Rating agency Moody’s said the merger simplified the group’s corporate structure, giving RIL access to an additional 30 per cent of cash flow generation from RPL that it did not currently have, for a small cash consideration.

RIL, which owns 70 per cent of RPL, will buy Chevron Corp’s 5 per cent stake in RPL for Rs 1,350 crore as part of the merger. The US oil major is reselling the shares at the same price it bought from RIL at the time of the public offering in April 2006.

RIL officials said the company would continue its commercial relations with Chevron though both agreed to discontinue the equity participation. As per the agreement, Chevron was supposed to sign crude supply and product off-take agreement with RIL. But it did not happen as they wanted to exit from the investment in refining. RIL was now well prepared to buy crude and supply products and hence could go ahead alone,” the officials said.

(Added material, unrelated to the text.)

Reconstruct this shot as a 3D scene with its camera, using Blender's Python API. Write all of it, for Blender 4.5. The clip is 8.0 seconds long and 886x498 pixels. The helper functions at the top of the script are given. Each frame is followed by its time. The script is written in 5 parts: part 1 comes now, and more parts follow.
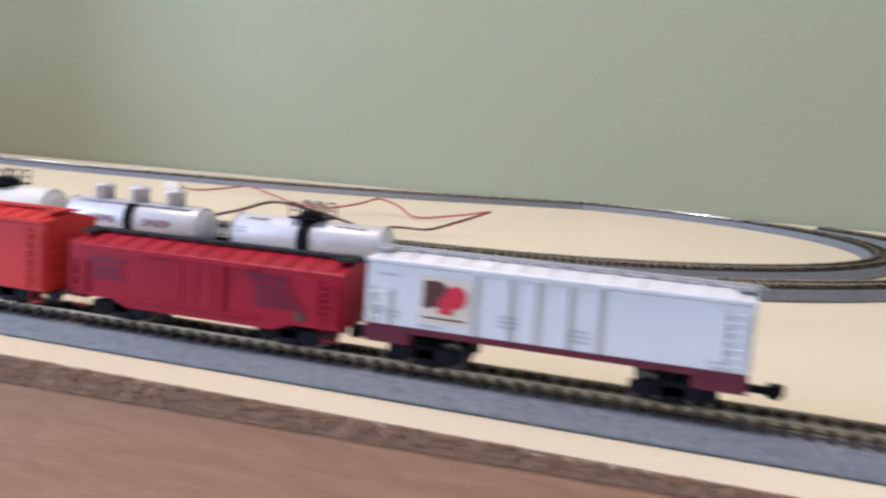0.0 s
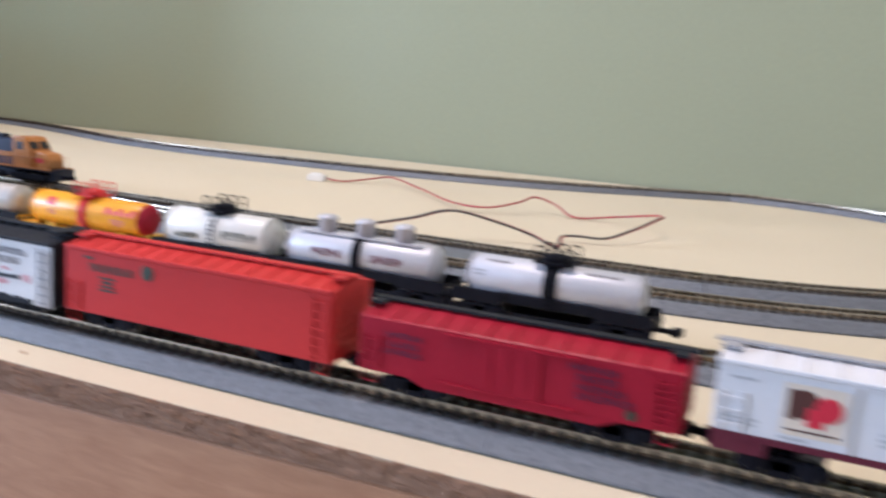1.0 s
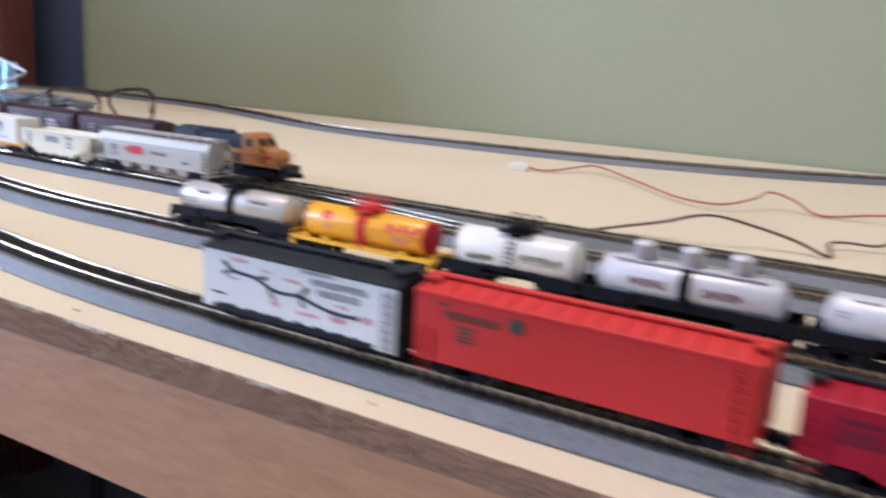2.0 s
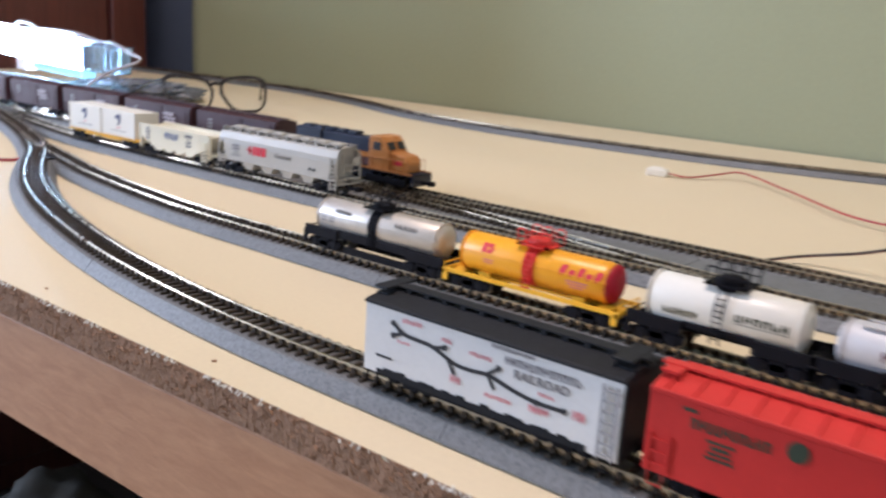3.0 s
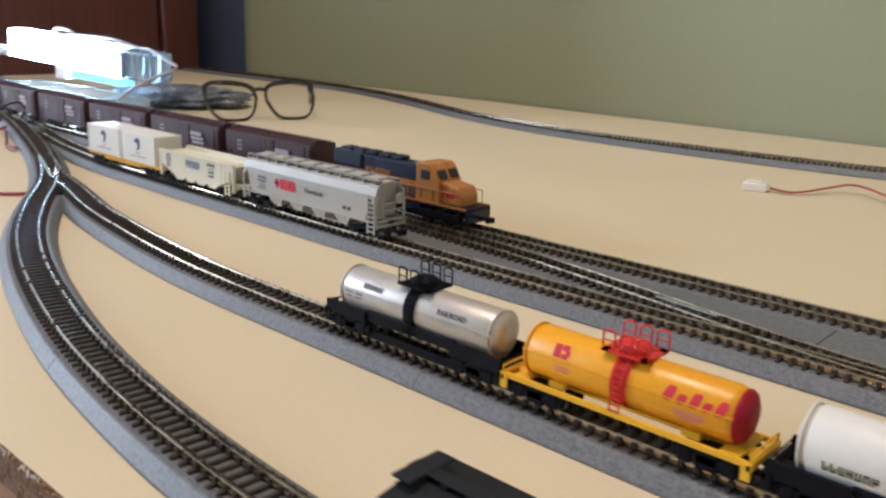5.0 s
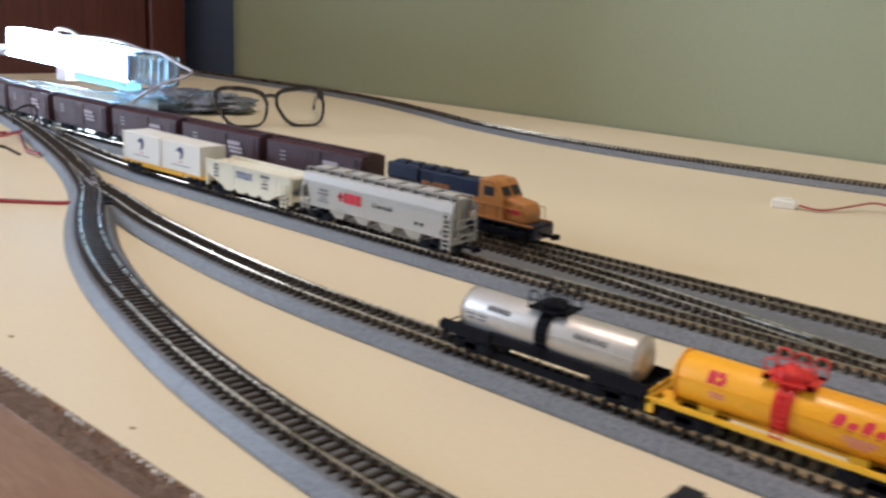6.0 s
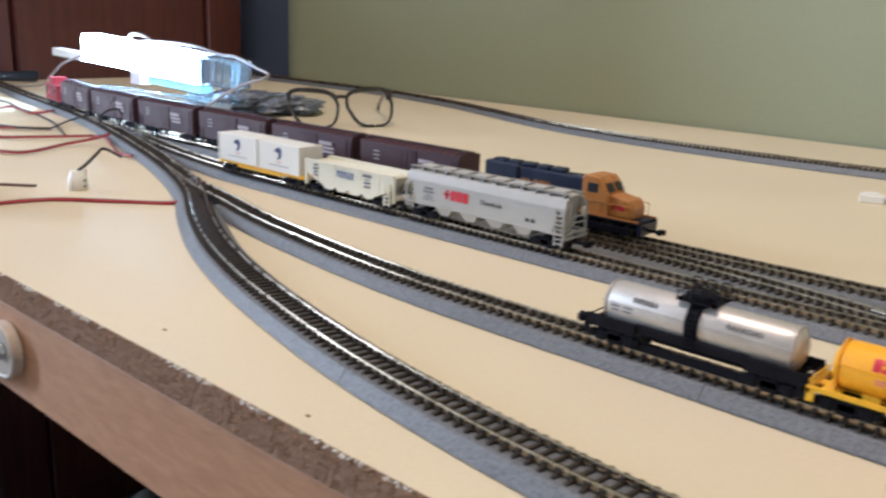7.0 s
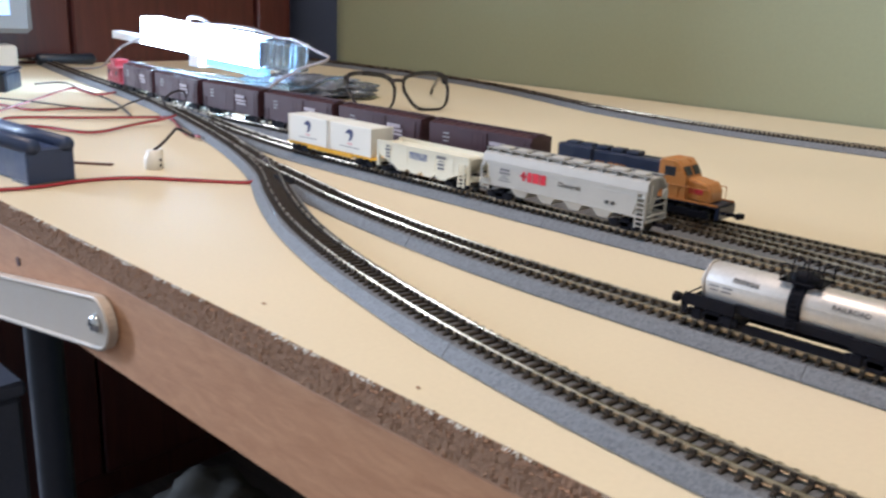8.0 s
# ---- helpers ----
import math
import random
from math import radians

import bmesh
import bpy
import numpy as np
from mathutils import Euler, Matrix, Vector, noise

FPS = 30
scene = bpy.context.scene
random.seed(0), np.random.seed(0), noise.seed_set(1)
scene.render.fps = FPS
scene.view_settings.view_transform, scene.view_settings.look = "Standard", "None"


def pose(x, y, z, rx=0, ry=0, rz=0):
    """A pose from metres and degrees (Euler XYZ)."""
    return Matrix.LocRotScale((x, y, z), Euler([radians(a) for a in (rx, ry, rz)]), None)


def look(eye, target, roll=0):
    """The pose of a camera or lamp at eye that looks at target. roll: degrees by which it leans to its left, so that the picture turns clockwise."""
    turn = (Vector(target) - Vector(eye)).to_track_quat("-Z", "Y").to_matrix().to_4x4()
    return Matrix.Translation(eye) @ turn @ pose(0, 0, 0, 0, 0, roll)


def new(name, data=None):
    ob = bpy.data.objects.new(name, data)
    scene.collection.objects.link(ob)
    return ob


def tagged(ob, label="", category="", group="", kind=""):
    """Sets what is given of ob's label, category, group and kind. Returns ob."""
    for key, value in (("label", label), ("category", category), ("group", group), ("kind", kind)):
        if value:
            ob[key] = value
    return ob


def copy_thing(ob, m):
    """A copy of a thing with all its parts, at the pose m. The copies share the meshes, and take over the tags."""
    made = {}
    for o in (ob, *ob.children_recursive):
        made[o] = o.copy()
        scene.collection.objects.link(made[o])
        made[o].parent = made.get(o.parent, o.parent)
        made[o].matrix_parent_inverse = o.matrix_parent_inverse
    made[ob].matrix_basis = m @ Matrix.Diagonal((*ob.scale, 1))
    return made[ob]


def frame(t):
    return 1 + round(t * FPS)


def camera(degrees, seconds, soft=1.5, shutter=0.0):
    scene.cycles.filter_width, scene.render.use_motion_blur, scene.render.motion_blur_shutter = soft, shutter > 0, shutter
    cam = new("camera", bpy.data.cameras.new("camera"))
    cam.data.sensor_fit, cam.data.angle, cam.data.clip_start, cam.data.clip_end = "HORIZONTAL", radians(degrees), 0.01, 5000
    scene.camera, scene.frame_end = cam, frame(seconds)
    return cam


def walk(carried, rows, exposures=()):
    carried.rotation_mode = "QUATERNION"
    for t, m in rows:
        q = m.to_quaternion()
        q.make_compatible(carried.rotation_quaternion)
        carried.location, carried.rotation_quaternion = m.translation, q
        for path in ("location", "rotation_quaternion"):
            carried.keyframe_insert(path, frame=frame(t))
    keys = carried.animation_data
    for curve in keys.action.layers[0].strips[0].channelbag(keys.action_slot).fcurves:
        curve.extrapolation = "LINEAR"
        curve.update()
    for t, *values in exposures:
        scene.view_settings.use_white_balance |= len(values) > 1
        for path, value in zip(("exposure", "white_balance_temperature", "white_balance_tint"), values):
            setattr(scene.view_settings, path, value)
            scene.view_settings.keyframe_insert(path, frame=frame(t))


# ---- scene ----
cam = camera(54.416, 8.0, soft=2.4, shutter=0.9)
PATH = [
    (0, (0.1144, 0.1799, 0.0594), (-0.4979, 2.0681, -0.1857), 4.06),
    (0.5, (0.0818, 0.1764, 0.0679), (-0.5956, 2.0353, -0.2245), 5.14),
    (1, (0.0519, 0.1804, 0.0804), (-0.7270, 1.9903, -0.2623), 4.17),
    (1.5, (0.0162, 0.1760, 0.0874), (-0.8722, 1.9255, -0.2998), 3.10),
    (2, (-0.0224, 0.1765, 0.0916), (-1.0480, 1.8378, -0.3421), 3.17),
    (2.2, (-0.0374, 0.1782, 0.0948), (-1.1041, 1.8141, -0.3365), 2.52),
    (3.3, (-0.0912, 0.2207, 0.0997), (-1.3426, 1.6886, -0.4293), 3.94),
    (3.5, (-0.0975, 0.2378, 0.0971), (-1.4085, 1.6430, -0.4557), 3.47),
    (4, (-0.0970, 0.2754, 0.0971), (-1.4658, 1.6226, -0.4598), 2.43),
    (4.2, (-0.1012, 0.2823, 0.1041), (-1.4860, 1.6118, -0.4564), 2.18),
    (5.3, (-0.1421, 0.2611, 0.1122), (-1.3849, 1.7390, -0.4086), 2.07),
    (5.5, (-0.1500, 0.2537, 0.1136), (-1.3732, 1.7486, -0.4051), 2.52),
    (6, (-0.1713, 0.2345, 0.1154), (-1.3870, 1.7351, -0.4044), 3.22),
    (6.5, (-0.1852, 0.2162, 0.1137), (-1.4219, 1.7000, -0.4049), 2.84),
    (7, (-0.1949, 0.2038, 0.1138), (-1.4665, 1.6561, -0.4094), 2.31),
    (7.5, (-0.2033, 0.1947, 0.1123), (-1.5034, 1.6150, -0.4287), 2.38),
    (8, (-0.2086, 0.1848, 0.1110), (-1.5277, 1.5817, -0.4448), 2.46),
]
EXPOSURES = [(0.0, 0.11, 5350, 22), (2.2, -0.08, 5400, 23), (3.4, -0.25, 6050, 19), (4.2, -0.45, 6200, 16), (5.4, -0.50, 6000, 17), (8.0, -0.22, 5780, 17)]
walk(cam, [(t, look(eye, target, roll)) for t, eye, target, roll in PATH], EXPOSURES)

# ---------------------------------------------------------------- light
WALL_Y, EDGE_Y = 1.155, 0.3435
FLOOR_Z, CEIL_Z = -0.74, 1.70
EAST_X, WEST_X, SOUTH_Y = 1.05, -4.0, -2.2
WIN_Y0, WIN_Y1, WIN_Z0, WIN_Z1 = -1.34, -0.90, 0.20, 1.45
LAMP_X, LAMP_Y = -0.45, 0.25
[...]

RIL said the merger would unlock significant operational and financial synergies that existed between RIL and RPL. Through this merger, RIL consolidated a complex refinery with minimal residual project risk, while complementing RIL’s product range. There would be further gains from reduced operating cost arising from synergies of combined operations, RIL added.

The RPL refinery, which was commissioned on December 25, 2008, has so far earned $300 million revenue through early product deliveries.

RIL’s 33 million tonne per annum (mtpa) refinery at Jamnagar together with RPL's newly built 29 mtpa export oriented refinery would make it the largest refining company in India. It would displace state-owned Indian Oil Corporation (IOC) with 50.7 mtpa refining capacity.

In the list of world's largest refining companies, RIL will become the 17th largest firm after the merger. The list is led by Exxon Mobil with a massive 5.6 million barrels per day (mbpd), followed by Shell with 4.6 mbpd and Sinopec’s 3.8 mbpd refining capacities.

Citigroup Global Markets India advised RPL on the deal and Ernst & Young and Morgan Stanley India advised RIL valuation, the company said.